5.2    De raad heeft de klacht in beide onderdelen ongegrond geacht. Klager heeft tegen deze beslissing een negental grieven geformuleerd. Deze lenen zich voor een gezamenlijke behandeling nu klager het geschil in volle omvang (opnieuw) ter beoordeling heeft voorgelegd. Klager is ervan overtuigd dat verweerder het doel had om via de manipulatie van het bankafschrift en de overgelegde getuigenverklaring  de waarheid te verhullen en een dergelijke handelwijze betaamt een behoorlijk handelend advocaat niet.

5.3    Het hof oordeelt met de raad dat de enkele omstandigheid dat op een bankafschrift een rekeningnummer is weggehaald nog niet met zich brengt dat gesteld kan worden dat willens en wetens valse stukken in het geding zijn gebracht.  Verweerder heeft onbestreden gesteld dat het niet zichtbaar maken van het rekeningnummer alleen diende ter voorkoming van (weer) een beslag op rekeningen. Het afschrift had geen ander doel dan inzichtelijk te maken dat dit bedrag was gereserveerd.

5.4    Hetzelfde geldt voor het verwijt dat een valse getuigenverklaring van een niet-bestaande persoon in een geding is gebracht.  Dat de naam van de getuige niet correct vermeld staat onder de verklaring  wil nog niet zeggen dat de verklaring vals is en nog minder dat verweerder die verklaring in het geding heeft gebracht wetende dat deze vals zou zijn. Die - zware - beschuldigingen zijn niet vast komen te staan.

5.5    Duidelijk is dat de cliënten van klager en verweerder indertijd in een echtscheidingsprocedure waren verwikkeld die vele geschil- en strijdpunten kende. Van advocaten mag dan verwacht worden zich op professionele wijze te gedragen. Het is het hof niet gebleken dat verweerder in deze zich niet heeft gedragen zoals een vakbekwaam advocaat betaamt.  Het onderzoek in hoger beroep heeft ook overigens niet geleid tot andere beschouwingen en gevolgtrekkingen dan die vervat in de beslissing van de raad, waarmee het hof zich verenigt.   

5.6        De grieven van verweerder tegen de beslissing van de raad worden verworpen. De beslissing van de raad dient te worden bekrachtigd.

    BESLISSING

Het Hof van Discipline:

bekrachtigt de beslissing van de Raad van Discipline in het ressort

’s-Hertogenbosch van 14 september 2015, gewezen onder nummer OB6-2015.

Aldus gewezen door mr.
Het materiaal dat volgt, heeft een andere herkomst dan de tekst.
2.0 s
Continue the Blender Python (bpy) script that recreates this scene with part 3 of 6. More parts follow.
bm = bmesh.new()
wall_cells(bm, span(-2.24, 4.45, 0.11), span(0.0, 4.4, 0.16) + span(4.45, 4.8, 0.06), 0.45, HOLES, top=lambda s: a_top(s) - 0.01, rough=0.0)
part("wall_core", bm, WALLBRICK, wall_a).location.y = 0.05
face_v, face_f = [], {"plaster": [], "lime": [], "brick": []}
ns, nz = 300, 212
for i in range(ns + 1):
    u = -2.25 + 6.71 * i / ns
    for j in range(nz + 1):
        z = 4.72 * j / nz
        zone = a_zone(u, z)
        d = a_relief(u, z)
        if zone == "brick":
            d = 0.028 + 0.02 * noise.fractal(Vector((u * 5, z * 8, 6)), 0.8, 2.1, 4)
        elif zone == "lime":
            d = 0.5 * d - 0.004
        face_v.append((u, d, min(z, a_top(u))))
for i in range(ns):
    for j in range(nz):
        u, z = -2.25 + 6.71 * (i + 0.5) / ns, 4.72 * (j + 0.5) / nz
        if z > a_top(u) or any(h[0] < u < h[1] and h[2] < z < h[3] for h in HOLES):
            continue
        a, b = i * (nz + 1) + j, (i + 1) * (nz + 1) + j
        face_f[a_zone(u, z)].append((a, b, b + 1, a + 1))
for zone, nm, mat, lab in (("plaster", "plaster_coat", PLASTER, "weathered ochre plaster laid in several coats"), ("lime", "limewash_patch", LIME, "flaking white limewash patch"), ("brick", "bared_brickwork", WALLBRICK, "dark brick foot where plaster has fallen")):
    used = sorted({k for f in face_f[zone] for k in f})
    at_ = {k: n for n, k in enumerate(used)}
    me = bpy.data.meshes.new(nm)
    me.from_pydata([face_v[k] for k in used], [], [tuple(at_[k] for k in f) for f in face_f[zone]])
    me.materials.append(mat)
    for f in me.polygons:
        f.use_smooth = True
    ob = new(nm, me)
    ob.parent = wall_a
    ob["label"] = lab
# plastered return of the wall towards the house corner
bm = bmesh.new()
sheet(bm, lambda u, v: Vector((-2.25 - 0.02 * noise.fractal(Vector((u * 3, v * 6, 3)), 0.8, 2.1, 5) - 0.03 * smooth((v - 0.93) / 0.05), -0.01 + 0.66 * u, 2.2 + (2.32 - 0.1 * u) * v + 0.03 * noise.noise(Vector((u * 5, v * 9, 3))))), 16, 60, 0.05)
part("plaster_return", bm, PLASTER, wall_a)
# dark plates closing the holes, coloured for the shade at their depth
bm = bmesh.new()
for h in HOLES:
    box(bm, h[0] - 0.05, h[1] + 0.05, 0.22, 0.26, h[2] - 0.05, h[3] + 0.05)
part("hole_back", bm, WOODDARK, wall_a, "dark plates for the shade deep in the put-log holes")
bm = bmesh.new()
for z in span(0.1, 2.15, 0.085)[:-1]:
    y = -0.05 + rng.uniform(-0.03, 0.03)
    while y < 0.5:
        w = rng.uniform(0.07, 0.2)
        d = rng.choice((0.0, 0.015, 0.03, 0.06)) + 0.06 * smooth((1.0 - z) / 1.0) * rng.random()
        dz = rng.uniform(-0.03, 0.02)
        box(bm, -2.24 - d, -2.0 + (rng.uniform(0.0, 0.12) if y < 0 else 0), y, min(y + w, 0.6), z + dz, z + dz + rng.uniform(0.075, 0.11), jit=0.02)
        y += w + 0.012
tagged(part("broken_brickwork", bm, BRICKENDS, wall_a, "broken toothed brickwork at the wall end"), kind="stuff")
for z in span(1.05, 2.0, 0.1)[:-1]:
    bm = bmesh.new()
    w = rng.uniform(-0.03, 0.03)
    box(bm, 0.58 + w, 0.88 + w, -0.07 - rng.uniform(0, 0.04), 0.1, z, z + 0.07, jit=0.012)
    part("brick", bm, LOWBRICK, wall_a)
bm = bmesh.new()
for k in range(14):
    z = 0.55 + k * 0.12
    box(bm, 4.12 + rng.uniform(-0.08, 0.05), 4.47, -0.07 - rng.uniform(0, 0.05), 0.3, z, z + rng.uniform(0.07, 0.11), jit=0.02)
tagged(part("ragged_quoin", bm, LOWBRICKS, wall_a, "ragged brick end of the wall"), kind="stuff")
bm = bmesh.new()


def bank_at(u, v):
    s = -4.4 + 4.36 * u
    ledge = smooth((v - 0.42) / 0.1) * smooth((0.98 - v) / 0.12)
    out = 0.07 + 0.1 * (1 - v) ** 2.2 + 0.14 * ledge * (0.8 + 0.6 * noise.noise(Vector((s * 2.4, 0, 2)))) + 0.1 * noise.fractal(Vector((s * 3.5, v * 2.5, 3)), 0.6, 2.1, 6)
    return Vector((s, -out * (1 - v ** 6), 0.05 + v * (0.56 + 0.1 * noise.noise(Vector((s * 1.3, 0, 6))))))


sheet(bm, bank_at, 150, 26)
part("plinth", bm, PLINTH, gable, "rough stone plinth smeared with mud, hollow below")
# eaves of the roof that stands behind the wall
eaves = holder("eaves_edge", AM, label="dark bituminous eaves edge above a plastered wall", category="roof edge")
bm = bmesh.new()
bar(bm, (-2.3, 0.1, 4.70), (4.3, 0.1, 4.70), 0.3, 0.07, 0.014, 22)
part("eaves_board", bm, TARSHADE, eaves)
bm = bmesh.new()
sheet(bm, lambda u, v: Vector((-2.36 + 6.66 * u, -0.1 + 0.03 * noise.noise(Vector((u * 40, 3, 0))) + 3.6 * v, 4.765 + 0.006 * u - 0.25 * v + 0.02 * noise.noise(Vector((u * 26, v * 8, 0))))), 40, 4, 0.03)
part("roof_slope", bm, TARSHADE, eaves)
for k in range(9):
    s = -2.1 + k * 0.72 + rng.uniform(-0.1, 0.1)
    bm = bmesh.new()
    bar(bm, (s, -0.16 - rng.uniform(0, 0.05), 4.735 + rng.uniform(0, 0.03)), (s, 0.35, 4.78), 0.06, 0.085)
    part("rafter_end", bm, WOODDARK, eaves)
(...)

J.C. van Dijk, voorzitter, mrs. S.A. Boele, A.J. Louter, J.A. Schaap en D.J.B. de Wolff, leden, in tegenwoordigheid van mr. B.P.L. de Vries, griffier, en in het openbaar uitgesproken op 21 maart 2016.

                                  

                       

griffier    voorzitter             

     

     

De beslissing is verzonden op 21 maart 2016.